Even after the inspected work piece is hung vertically between operations, it warms up to the ambient temperature. If a 50′ work piece is machined at 50° F., when taken off of the machine bed, it warms up, e.g., to 68°±1° F., the total end-to-end TCE-driven expansion is approximately +0.140 inches. Any dimensional feature that was initially in the center of the ±0.030″ tolerance window but is located more than 150″ (12.5′) from the reference end will have expanded beyond the allowable distance from the end. The work piece that was acceptable when cool has thermally expanded into a low-quality non-sellable reject, and must be reworked or scrapped. These issues are exacerbated by the aircraft industry's adoption of higher strength, Alcoa 7075-B alloy, since chatter problems may make the most efficient machining of the high strength Al alloy slower, while machining, heat-induced TCE would make precision impossible.

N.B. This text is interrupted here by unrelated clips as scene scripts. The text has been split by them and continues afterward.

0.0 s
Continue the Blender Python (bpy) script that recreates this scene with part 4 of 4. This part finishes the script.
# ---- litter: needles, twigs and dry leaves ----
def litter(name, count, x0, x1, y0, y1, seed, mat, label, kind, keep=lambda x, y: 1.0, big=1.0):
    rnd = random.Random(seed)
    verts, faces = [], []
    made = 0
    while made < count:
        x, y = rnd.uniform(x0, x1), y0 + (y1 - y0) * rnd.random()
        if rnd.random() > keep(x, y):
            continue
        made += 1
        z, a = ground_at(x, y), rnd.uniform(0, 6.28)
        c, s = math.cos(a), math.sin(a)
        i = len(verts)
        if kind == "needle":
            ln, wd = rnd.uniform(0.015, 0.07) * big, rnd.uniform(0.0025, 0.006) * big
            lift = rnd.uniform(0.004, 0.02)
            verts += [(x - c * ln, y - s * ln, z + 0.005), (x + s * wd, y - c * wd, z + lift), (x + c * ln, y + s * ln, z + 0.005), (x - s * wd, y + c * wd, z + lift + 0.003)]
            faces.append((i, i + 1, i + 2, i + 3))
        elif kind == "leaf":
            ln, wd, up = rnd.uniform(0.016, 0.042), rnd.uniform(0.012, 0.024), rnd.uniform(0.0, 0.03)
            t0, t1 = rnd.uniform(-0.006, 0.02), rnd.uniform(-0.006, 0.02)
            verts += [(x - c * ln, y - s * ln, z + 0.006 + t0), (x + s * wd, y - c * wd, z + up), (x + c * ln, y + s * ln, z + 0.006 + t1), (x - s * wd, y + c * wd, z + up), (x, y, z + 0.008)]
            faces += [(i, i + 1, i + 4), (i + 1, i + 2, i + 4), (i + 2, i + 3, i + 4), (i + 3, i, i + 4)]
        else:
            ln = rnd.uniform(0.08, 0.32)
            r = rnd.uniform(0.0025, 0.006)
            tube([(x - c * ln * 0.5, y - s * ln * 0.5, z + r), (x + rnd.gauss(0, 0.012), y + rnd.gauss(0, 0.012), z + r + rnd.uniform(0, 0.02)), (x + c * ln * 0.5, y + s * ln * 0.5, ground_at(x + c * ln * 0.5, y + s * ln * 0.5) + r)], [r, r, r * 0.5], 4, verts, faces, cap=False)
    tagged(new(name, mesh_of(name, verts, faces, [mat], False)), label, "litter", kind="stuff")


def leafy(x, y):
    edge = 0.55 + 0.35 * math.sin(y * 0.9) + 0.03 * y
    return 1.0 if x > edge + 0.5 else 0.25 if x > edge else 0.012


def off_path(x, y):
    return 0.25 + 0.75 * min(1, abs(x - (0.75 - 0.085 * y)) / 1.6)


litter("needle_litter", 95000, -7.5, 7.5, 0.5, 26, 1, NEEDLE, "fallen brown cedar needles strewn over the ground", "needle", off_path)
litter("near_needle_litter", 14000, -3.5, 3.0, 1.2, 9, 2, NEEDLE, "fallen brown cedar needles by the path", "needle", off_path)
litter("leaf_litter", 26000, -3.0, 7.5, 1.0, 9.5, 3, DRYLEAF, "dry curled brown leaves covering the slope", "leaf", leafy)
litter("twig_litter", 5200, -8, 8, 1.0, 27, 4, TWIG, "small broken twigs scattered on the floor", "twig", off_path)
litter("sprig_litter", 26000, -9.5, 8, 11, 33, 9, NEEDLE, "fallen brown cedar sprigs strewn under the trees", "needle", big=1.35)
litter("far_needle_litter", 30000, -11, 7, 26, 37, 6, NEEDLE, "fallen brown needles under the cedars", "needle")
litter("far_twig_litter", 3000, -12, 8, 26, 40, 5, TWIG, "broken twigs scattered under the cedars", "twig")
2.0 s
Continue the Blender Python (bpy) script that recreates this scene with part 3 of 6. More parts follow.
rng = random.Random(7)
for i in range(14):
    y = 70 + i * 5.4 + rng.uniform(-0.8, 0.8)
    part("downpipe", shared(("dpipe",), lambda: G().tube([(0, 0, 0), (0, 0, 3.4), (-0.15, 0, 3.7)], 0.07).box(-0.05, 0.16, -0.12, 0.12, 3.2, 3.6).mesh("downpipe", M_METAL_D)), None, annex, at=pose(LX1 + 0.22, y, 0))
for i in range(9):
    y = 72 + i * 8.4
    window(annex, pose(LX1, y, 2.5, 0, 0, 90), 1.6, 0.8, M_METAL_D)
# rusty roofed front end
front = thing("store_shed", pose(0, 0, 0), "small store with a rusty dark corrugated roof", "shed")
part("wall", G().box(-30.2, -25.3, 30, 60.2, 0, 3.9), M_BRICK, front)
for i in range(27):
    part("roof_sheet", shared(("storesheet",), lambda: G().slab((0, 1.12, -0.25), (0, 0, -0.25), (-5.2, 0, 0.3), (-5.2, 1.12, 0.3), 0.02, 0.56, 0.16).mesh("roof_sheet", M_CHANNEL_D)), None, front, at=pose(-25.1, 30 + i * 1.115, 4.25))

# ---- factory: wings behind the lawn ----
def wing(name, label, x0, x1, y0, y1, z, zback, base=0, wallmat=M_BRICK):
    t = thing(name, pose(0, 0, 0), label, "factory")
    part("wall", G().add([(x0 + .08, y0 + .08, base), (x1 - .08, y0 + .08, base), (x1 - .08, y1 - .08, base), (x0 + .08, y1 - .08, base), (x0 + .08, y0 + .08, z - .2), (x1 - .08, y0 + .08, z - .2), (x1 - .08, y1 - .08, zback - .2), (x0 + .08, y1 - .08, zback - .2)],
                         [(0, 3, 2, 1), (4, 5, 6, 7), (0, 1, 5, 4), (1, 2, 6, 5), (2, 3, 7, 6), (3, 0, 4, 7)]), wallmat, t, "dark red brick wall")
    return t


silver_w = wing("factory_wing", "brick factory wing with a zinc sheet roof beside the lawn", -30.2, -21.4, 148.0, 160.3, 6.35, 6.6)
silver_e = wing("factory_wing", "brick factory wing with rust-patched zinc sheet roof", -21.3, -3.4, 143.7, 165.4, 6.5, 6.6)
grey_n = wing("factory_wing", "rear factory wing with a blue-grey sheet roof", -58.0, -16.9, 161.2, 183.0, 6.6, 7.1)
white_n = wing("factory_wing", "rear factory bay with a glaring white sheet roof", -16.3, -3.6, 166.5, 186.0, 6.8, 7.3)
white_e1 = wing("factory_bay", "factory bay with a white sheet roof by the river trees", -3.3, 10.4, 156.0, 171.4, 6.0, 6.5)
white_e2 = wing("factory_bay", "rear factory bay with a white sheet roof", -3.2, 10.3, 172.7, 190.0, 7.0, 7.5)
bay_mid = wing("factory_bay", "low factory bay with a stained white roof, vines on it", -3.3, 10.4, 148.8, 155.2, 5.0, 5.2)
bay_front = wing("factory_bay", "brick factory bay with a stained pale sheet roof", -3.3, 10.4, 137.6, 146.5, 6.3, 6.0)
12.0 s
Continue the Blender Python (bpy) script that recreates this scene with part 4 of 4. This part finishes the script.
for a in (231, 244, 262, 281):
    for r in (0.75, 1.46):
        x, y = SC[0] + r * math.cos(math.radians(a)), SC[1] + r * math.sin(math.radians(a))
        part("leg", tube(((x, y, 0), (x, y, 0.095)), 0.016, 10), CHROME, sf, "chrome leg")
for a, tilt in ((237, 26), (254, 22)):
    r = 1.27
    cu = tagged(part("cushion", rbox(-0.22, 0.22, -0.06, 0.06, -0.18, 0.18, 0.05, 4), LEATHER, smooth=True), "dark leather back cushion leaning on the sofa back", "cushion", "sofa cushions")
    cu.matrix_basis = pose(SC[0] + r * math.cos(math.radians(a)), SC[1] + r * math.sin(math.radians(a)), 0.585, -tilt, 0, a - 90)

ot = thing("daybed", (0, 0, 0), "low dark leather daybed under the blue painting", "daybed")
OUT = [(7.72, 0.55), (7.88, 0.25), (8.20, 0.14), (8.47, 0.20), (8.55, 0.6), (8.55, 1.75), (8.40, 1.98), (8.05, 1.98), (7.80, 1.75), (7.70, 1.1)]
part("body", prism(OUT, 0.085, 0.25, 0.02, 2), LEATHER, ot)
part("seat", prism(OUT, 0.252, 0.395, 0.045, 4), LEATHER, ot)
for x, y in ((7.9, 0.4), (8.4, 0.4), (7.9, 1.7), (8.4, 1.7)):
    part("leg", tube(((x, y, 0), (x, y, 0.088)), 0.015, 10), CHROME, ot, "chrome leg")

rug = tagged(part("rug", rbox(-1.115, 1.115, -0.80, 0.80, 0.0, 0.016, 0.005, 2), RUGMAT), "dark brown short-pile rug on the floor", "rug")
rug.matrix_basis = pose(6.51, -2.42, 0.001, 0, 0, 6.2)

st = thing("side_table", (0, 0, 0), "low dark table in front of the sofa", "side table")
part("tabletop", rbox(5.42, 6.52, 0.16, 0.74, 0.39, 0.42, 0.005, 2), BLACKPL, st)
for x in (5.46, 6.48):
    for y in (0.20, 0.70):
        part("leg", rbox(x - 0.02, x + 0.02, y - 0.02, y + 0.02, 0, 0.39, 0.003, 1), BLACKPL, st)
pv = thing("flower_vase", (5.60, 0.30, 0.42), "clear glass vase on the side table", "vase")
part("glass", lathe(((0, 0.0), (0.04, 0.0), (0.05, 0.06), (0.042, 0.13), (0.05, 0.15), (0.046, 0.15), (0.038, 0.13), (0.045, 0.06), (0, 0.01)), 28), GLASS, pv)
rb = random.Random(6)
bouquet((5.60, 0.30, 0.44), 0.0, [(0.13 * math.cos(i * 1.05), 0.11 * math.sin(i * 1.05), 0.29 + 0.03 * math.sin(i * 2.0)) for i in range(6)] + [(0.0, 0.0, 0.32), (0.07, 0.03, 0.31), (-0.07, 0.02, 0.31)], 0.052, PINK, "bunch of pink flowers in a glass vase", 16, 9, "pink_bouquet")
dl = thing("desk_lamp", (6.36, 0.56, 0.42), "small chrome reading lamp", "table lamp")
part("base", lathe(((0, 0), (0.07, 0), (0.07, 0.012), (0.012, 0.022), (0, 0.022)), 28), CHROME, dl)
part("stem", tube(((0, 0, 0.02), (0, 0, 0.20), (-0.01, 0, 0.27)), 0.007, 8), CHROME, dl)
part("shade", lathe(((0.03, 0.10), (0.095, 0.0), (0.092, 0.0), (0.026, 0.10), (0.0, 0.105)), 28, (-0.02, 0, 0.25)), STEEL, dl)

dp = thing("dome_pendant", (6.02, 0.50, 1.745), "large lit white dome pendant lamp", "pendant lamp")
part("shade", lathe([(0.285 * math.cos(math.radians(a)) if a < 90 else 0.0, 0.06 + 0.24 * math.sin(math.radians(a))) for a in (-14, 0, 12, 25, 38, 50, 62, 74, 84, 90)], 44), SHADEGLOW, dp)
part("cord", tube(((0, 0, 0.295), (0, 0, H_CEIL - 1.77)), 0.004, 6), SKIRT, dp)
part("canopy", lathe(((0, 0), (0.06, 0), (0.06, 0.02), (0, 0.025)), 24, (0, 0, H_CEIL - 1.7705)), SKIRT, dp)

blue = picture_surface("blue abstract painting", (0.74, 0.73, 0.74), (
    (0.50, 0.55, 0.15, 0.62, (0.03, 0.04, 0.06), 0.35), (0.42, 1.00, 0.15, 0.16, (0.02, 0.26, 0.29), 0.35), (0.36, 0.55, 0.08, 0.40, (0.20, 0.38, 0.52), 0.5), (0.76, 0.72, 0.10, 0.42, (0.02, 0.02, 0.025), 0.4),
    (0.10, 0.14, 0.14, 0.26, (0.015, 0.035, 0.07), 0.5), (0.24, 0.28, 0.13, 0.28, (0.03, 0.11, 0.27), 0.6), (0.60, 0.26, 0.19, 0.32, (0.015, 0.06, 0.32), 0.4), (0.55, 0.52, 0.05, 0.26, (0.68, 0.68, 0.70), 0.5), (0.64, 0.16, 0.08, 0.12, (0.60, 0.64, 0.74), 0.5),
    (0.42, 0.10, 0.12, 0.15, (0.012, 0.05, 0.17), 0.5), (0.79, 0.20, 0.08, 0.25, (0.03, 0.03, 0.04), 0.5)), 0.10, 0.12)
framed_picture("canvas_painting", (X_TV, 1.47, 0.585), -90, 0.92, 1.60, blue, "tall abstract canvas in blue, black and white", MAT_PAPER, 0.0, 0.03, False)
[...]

Thus, there remains a severe, urgent, un-met need in the art to provide a solution to the serious and costly problems of dry cutter friction driving TCE-induced expansion of the work piece, and cutter/work piece interaction chatter that results in work-piece surface finish irregularities and off-specification dimensional errors. There is also a need for an adaptable system for a wide variety of machining operations on work pieces of complex shapes, large sizes and thin cross-sections, yet is simple to install and operate, is relatively inexpensive, can be retrofit on to previously installed large machine tools, and can be used to produce high quality dry-machined parts, in shorter run time and at greater yield, particularly in the aerospace industry.